Que não passe despercebido, logicamente, a parte técnica. Porra Clint ainda chuta muitas bundas quando quer. A sugestão das imagens nas conjunturas solitárias de Kyle é soberba, onde todos os tons de cinza e o amarelado das areias diárias da desgraça na fotografia (excelente apoio de Tom Stern) funcionam como o infindável conflito interno de Kyle vindo a mostrar toda a experiência e talento inquestionável de Eastwood na defesa da construção de tragédias gregas de seus personagens. Um mestre. A montagem eficiente e o som estupendo completam o espetáculo visual que culmina na excelente montagem da cena final no Iraque com direito a criação de uma atmosfera insuportável de tensão na despedida bélica stricto sensu de Kyle no Iraque.

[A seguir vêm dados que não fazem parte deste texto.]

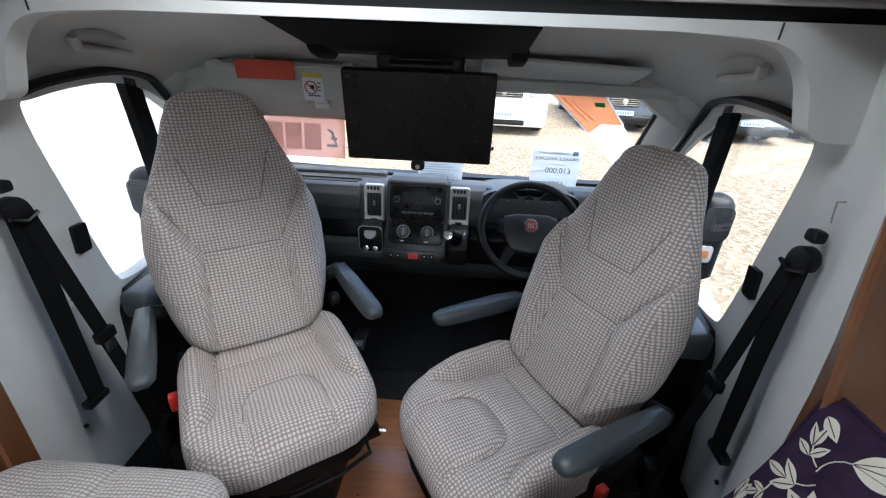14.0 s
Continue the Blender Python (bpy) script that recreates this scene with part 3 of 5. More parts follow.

Se procurares uma crítica ao modelo antibelicista de parte da esquerda americana, não achará um grande aporte aqui. Se buscar uma defesa a alguns elementos dos elementos aos moldes do conservadorismo clássico americano você a encontrará cercada de suas falhas e conotações intrínsecas aos sofrimentos dos caminhos seguidos das figuras que vivem sob a égide desta escola. Aqui há um estudo de uma figura acima de tudo, defendendo e culpabilizando seus problemas com o enaltecimento da força das escolhas de proteção/mortandade de gregos e troianos.